For years the West has rubbed Russia's nose in her Cold War defeat and treated her like Weimar Germany. When Moscow pulled the Red Army out of Europe, closed its bases in Cuba, dissolved the evil empire, let the Soviet Union break up into 15 states, and sought friendship and alliance
with the United States, what did we do? American carpetbaggers colluded with Muscovite Scalawags to loot the Russian nation. Breaking a pledge to Mikhail Gorbachev, we moved our military alliance into Eastern Europe, then onto Russia's doorstep. Six Warsaw Pact nations and three former republics of the Soviet Union are now NATO members. Bush, Cheney, and McCain have pushed to bring Ukraine and Georgia into NATO. This would require the United States to go to war with Russia over Stalin's birthplace and who has sovereignty over the Crimean Peninsula and Sebastopol, traditional home of Russia's Black Sea fleet. When did these become U.S. vital interests, justifying war with Russia? The United States unilaterally abrogated the Anti-Ballistic Missile treaty because our technology was superior, then planned to site anti-missile defenses in Poland and the Czech Republic to defend against Iranian missiles, though Iran has no ICBMs and no atomic bombs. A Russian counter-offer to have us together put an antimissile system in Azerbaijan was rejected out of hand. We built a Baku-Tbilisi-Ceyhan pipeline from Azerbaijan through Georgia to Turkey to cut Russia out. Then we helped dump over regimes friendly to Moscow with democratic "revolutions" in Ukraine and Georgia, and tried to repeat it in Belarus.


He adds: "Americans have many fine qualities. A capacity to see ourselves as others see us is not high among them. " In fact, neocons and fanatic Bushies discourage that capacity, being convinced that only the American viewpoint is moral, while everyone else's is either amorally self-interested or immorally totalitarian. Those groups may call themselves "conservative," but it seems like Buchanan more nearly lives up to the principles of philosophical conservatism, for what they're worth, just by being capable of recognizing that America, even when it advocates democracy, isn't always right.
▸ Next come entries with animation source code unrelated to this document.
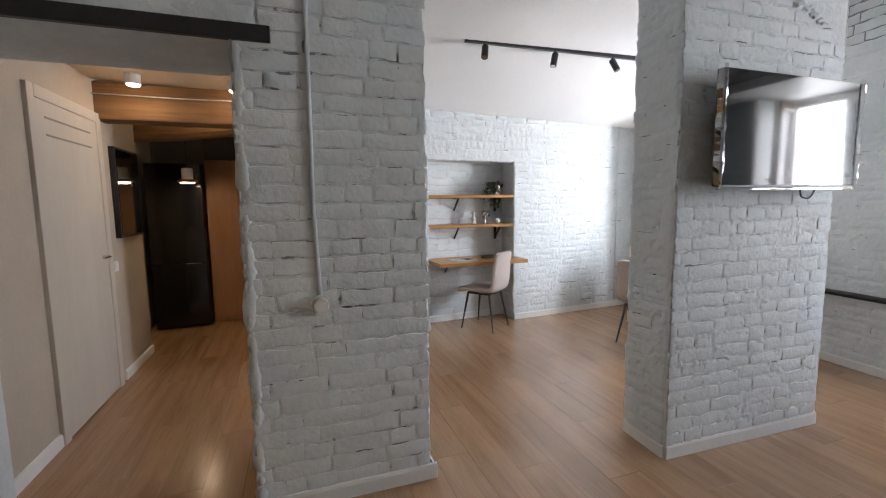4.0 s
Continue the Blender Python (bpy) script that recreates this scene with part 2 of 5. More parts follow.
_t, _m, _o = _n.new("ShaderNodeBsdfTranslucent"), _n.new("ShaderNodeMixShader"), _n["Material Output"]
_t.inputs[0].default_value = (0.93, 0.93, 0.92, 1)
_m.inputs[0].default_value = 0.8
_l.new(_n["Principled BSDF"].outputs[0], _m.inputs[1])
_l.new(_t.outputs[0], _m.inputs[2])
_l.new(_m.outputs[0], _o.inputs[0])
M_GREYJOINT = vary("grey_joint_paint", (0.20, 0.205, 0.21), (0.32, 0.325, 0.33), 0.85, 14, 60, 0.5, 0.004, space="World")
M_GASKET = vary("grey_gasket", (0.16, 0.16, 0.165), (0.22, 0.22, 0.225), 0.5, 20, 60, 0.05, 0.0005)
M_DOOR = vary("door_white", (0.56, 0.52, 0.46), (0.64, 0.60, 0.54), 0.45, 3, 50, 0.06, 0.001, stretch=(1, 1, 0.1))
M_CREAM = vary("cream_paint", (0.46, 0.40, 0.33), (0.54, 0.475, 0.40), 0.6, 3, 50, 0.2, 0.002, space="World")
M_GREYWALL = vary("olive_grey_paint", (0.22, 0.21, 0.18), (0.28, 0.27, 0.235), 0.7, 3, 50, 0.2, 0.002, space="World")
M_LAMP = emit("lamp_glow", (1.0, 0.72, 0.42), 5)
M_STRIP = emit("led_glow", (1.0, 0.65, 0.29), 3.6)
M_FACADE = vary("facade_render", (0.42, 0.43, 0.44), (0.50, 0.51, 0.52), 0.9, 0.6, 9, 0.2, 0.01)
M_FWIN = vary("facade_window_glass", (0.05, 0.06, 0.07), (0.10, 0.11, 0.12), 0.15, 1.0, 9, 0.02, 0.001)
M_ROOF = vary("roof_metal", (0.46, 0.47, 0.48), (0.54, 0.55, 0.56), 0.6, 1.0, 9, 0.2, 0.01)
M_ASPHALT = vary("asphalt", (0.04, 0.04, 0.042), (0.065, 0.065, 0.065), 0.9, 2, 40, 0.4, 0.01)
M_BARK = vary("bark", (0.10, 0.07, 0.05), (0.16, 0.12, 0.09), 0.9, 6, 40, 0.6, 0.02)
M_TREE = vary("tree_foliage", (0.09, 0.13, 0.115), (0.13, 0.18, 0.165), 0.7, 1.5, 12, 0.3, 0.02)
_n, _l = M_TREE.node_tree.nodes, M_TREE.node_tree.links
_t, _m, _o = _n.new("ShaderNodeBsdfTranslucent"), _n.new("ShaderNodeMixShader"), _n["Material Output"]
_t.inputs[0].default_value = (0.42, 0.55, 0.49, 1)
_m.inputs[0].default_value = 0.65
_l.new(_n["Principled BSDF"].outputs[0], _m.inputs[1])
_l.new(_t.outputs[0], _m.inputs[2])
_l.new(_m.outputs[0], _o.inputs[0])
M_RING = wood("olive_wood", (0.30, 0.15, 0.07), (0.18, 0.08, 0.035), 0.4, 0, 30)

# patterned cushion: small woven lozenges
M_PATTERN = cloth("patterned_cushion", (0.040, 0.041, 0.043), (0.062, 0.063, 0.066))
_n, _l = M_PATTERN.node_tree.nodes, M_PATTERN.node_tree.links
_tc, _sp, _mx = _n.new("ShaderNodeTexCoord"), _n.new("ShaderNodeSeparateXYZ"), _n.new("ShaderNodeMixRGB")
_l.new(_tc.outputs["Object"], _sp.inputs[0])
_waves = []
for _k, _sign in ((0, 1.0), (1, -1.0)):
    _a, _w = _n.new("ShaderNodeMath"), _n.new("ShaderNodeMath")
    _a.operation, _w.operation = "MULTIPLY_ADD", "SINE"
    _a.inputs[1].default_value = _sign
    _l.new(_sp.outputs[1], _a.inputs[0])
    _l.new(_sp.outputs[0], _a.inputs[2])
    _f = _n.new("ShaderNodeMath")
    _f.operation = "MULTIPLY"
    _f.inputs[1].default_value = 215.0
    _l.new(_a.outputs[0], _f.inputs[0])
    _l.new(_f.outputs[0], _w.inputs[0])
    _waves.append(_w)
_pr, _rp = _n.new("ShaderNodeMath"), _n.new("ShaderNodeValToRGB")
_pr.operation = "MULTIPLY"
_l.new(_waves[0].outputs[0], _pr.inputs[0])
_l.new(_waves[1].outputs[0], _pr.inputs[1])
_rp.color_ramp.elements[0].position, _rp.color_ramp.elements[1].position = 0.15, 0.45
_l.new(_pr.outputs[0], _rp.inputs[0])
_old = _n["Principled BSDF"].inputs["Base Color"].links[0].from_socket
_l.new(_rp.outputs[0], _mx.inputs[0])
_l.new(_old, _mx.inputs[1])
_mx.inputs[2].default_value = (0.078, 0.077, 0.074, 1)
_l.new(_mx.outputs[0], _n["Principled BSDF"].inputs["Base Color"])


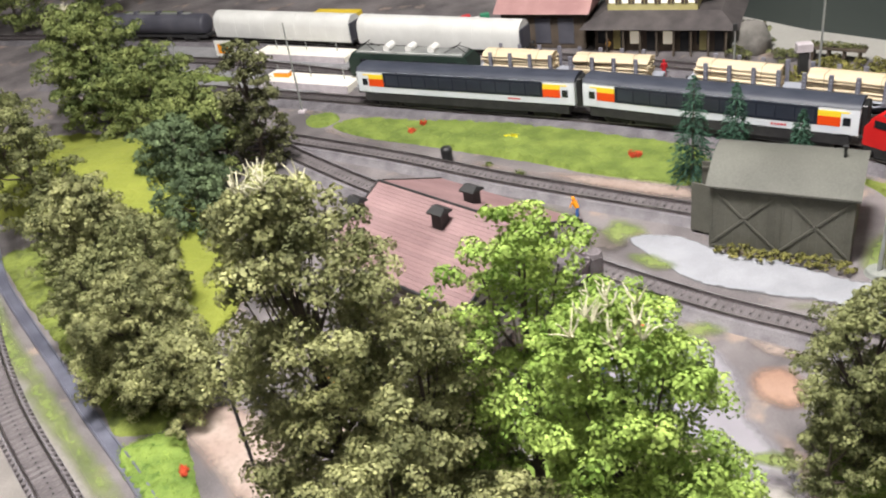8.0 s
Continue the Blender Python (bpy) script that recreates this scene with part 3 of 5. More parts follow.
patch("moss_patch", [(-60, 752), (-36, 748), (-20, 730), (-40, 724), (-62, 738)], 1.5, MOSS, "mossy green patch beside the gravel", "moss", 2)
patch("moss_patch", [(-160, 830), (-136, 828), (-104, 800), (-112, 790), (-140, 806)], 1.3, MOSS, "mossy green patch behind the brick house", "moss", 2)
patch("moss_patch", [(40, 692), (100, 682), (160, 656), (158, 648), (100, 668), (44, 682)], 1.5, MOSS, "thin green band below the gravel", "moss", 2)
patch("moss_patch", [(112, 770), (134, 790), (150, 776), (150, 740), (128, 724), (104, 730)], 1.3, MOSS, "mossy green patch beside the shed", "moss", 3)
patch("moss_patch", [(-14, 663), (0, 667), (13, 652), (-2, 642), (-40, 628), (-62, 616), (-70, 622), (-62, 640), (-30, 658)], 1.3, MOSS, "mossy green patch in the yard", "moss", 3)
patch("moss_patch", [(-4, 528), (20, 540), (44, 540), (46, 526), (20, 528)], 1.6, MOSS, "thin mossy green band across the road", "moss", 2)
patch("worn_spot", [(10, 310), (20, 308), (30, 318), (26, 330), (14, 334), (10, 322)], 1.5, PALE, "pale worn spot on the road", "worn spot", 2)
patch("worn_band", [(2, 512), (22, 518), (44, 512), (46, 492), (24, 488), (4, 494)], 1.7, PALE, "pale worn band across the road", "worn band", 2)
patch("stain", [(4, 470), (16, 490), (32, 492), (44, 474), (38, 452), (22, 446), (10, 452)], 1.8, OIL, "dark oily stain on the road", "stain", 2)
grass([(-376, 508), (-345, 522), (-325, 502), (-303, 470), (-280, 440), (-300, 428), (-345, 466), (-372, 488)], "bright green grass beside the footpath", 1.0, rag=3.0)
patch("moss_patch", [(-346, 462), (-420, 520), (-480, 570), (-546, 622), (-604, 674), (-622, 660), (-566, 604), (-500, 556), (-470, 530), (-430, 500), (-400, 478), (-368, 456)], 1.4, MOSS, "thin mossy verge between track and channel", "moss", 8)
grass([(-830, 960), (-700, 1000), (-560, 900), (-440, 780), (-370, 690), (-380, 610), (-470, 660), (-600, 760), (-760, 820)], "smooth yellow olive grass hill", 0.3, tall=2.0, mound=44, kinds=(HILL, HILLB))
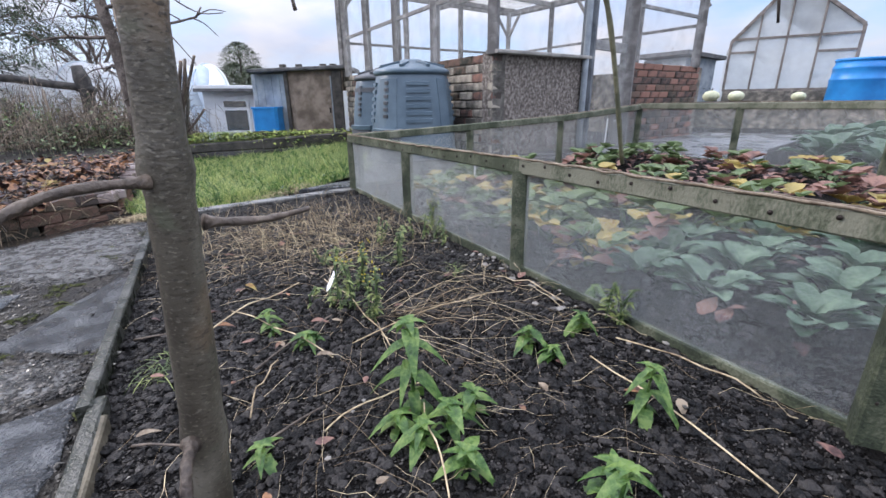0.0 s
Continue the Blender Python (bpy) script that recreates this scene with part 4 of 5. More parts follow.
for z, dx, dz, dy in ((1.34, -0.35, -0.02, -0.05), (1.37, 0.45, 0.07, 0.05), (1.43, -0.24, 0.02, 0.08), (1.48, 0.28, 0.05, -0.05), (1.57, -0.21, 0.0, -0.06), (1.56, 0.13, -0.03, 0.08),
                      (1.65, -0.10, -0.03, 0.03), (1.65, 0.32, 0.23, 0.03), (1.79, -0.30, 0.01, 0.05), (2.0, -0.32, 0.1, 0.0), (2.02, 0.42, 0.12, 0.06), (2.2, 0.3, 0.25, -0.1), (2.15, -0.28, 0.2, -0.1), (1.22, -0.09, -0.05, 0.0)):
    x0 = float(np.interp(z, [1.24, 1.62, 1.92, 2.5], [-1.757, -1.80, -1.845, -1.88]))
    a = Vector((x0, 2.6, z))
    b = a + Vector((dx, dy, dz))
    mid = wavy(a, b, 3, 0.018, rt)
    branch(t3, mid, 0.011, 0.005, material=BARKDARK)
    tw = Geo()
    for k in range(5):
        s = a.lerp(b, rt.uniform(0.3, 1.0))
        down = Vector((rt.uniform(-0.18, 0.18), rt.uniform(-0.15, 0.15), rt.uniform(-0.22, 0.12)))
        tw.tube(dense([s, s + down * 0.5 + Vector((0, 0, rt.uniform(0, 0.04))), s + down], 3), [0.0042, 0.0038, 0.0034, 0.003, 0.0027, 0.0022, 0.0016], 5)
    tagged(part("twig_growth", tw, BARKDARK, t3), kind="stuff")
    st = Geo()
    st.tube([b, b + Vector((0.03 if dx > 0 else -0.03, 0.01, 0.05))], [0.006, 0.004], 6)
    part("spur", st, BARKDARK, t3)
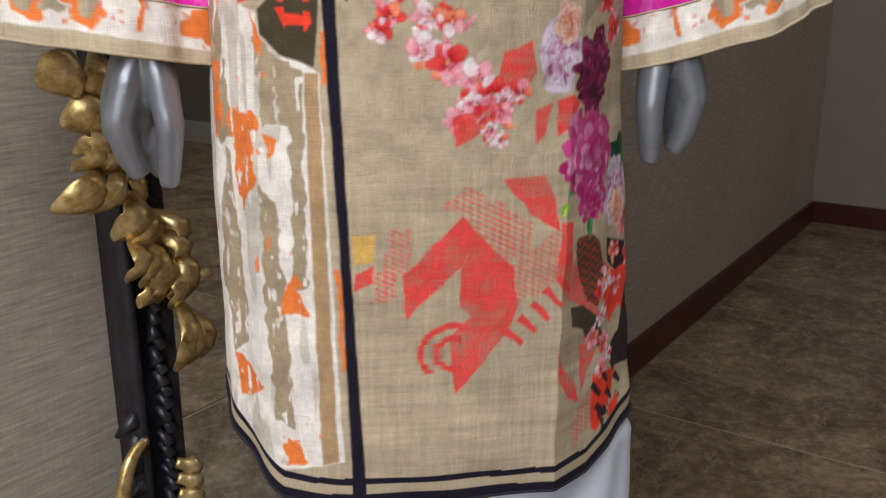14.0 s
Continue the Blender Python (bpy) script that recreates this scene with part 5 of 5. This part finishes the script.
sleeve_cloth.blossom("W", (0.066, 1.064), r=0.0072)
sleeve_cloth.blossom("C", (0.047, 1.058), r=0.0080)
sleeve_cloth.blossom("W", (0.065, 1.049), r=0.0054)
sleeve_cloth.blossom("W", (0.051, 1.039), r=0.0076)
# mark of the cuff line: 1030,822 1150,825 1250,800 1400,735 1510,703
# long paler brush strokes in the magenta
for _ in range(190):
    u, v = sleeve_cloth.r.uniform(-0.28, 0.36), sleeve_cloth.r.uniform(0.95, 1.12)
    h, k = sleeve_cloth.r.uniform(0.012, 0.045), sleeve_cloth.r.uniform(0.003, 0.008)
    c = np.array(INKS["MAGENTA"]) * sleeve_cloth.r.uniform(0.60, 1.10) + np.array((0.16, 0.12, 0.22)) * sleeve_cloth.r.random() ** 2
    win = sleeve_cloth.win(u - k, u + k, v - h, v + h)
    m = np.clip(1.2 - np.abs((sleeve_cloth.U[win] + sleeve_cloth.wu[win] - u) / k), 0, 1) * np.clip(1.2 - np.abs((sleeve_cloth.V[win] - v) / h), 0, 1)
    near = np.abs(sleeve_cloth.C[win] - np.array(INKS["MAGENTA"])).sum(-1) < 0.35
    sleeve_cloth.lay(win, np.clip(m * 3, 0, 0.72) * near, c)

# the splashed cuffs
cuff_cloth = Cloth(-0.30, 0.42, -0.01, 0.06, 9)
cuff_cloth.poly("WHITE", (-0.30, 0.012), (-0.15, 0.009), (0.0, 0.013), (0.15, 0.008), (0.30, 0.012), (0.42, 0.010), (0.42, 0.06), (-0.30, 0.06))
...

Right now, I'm not even sure whether there's any kind of debate within the "Left" over the implications of the South Ossetia crisis. The anti-imperialists appear to side with Russia on the simplistic assumption that the only imperialists worth opposing are Americans or Israelis, while Senator Obama dutifully denounces Russia while trying to look reasonable by comparison to the Putin-hating Senator McCain. This is probably a hard call for liberals and leftists because they're more likely to perceive that Russia, Georgia, and South Ossetia all have interests that demand consideration, and are less likely to label one group as good, another as evil. As things stand, Pat Buchanan may be the most vehement "anti-imperialist" in print right now. Arguably, he's so far right on the question that he looks left, but whatever orientation he has, his judgment definitely looks better than the neocons'. Unfortunately, the neocons (not to mention the Georgia lobby, such as it is) appear to have the ear of the Republican presidential nominee, leaving Buchanan, who once sought that position, howling in the political wilderness like a mad prophet. For all that, his column should earn him respect from all directions as one of the bravest writers in the country.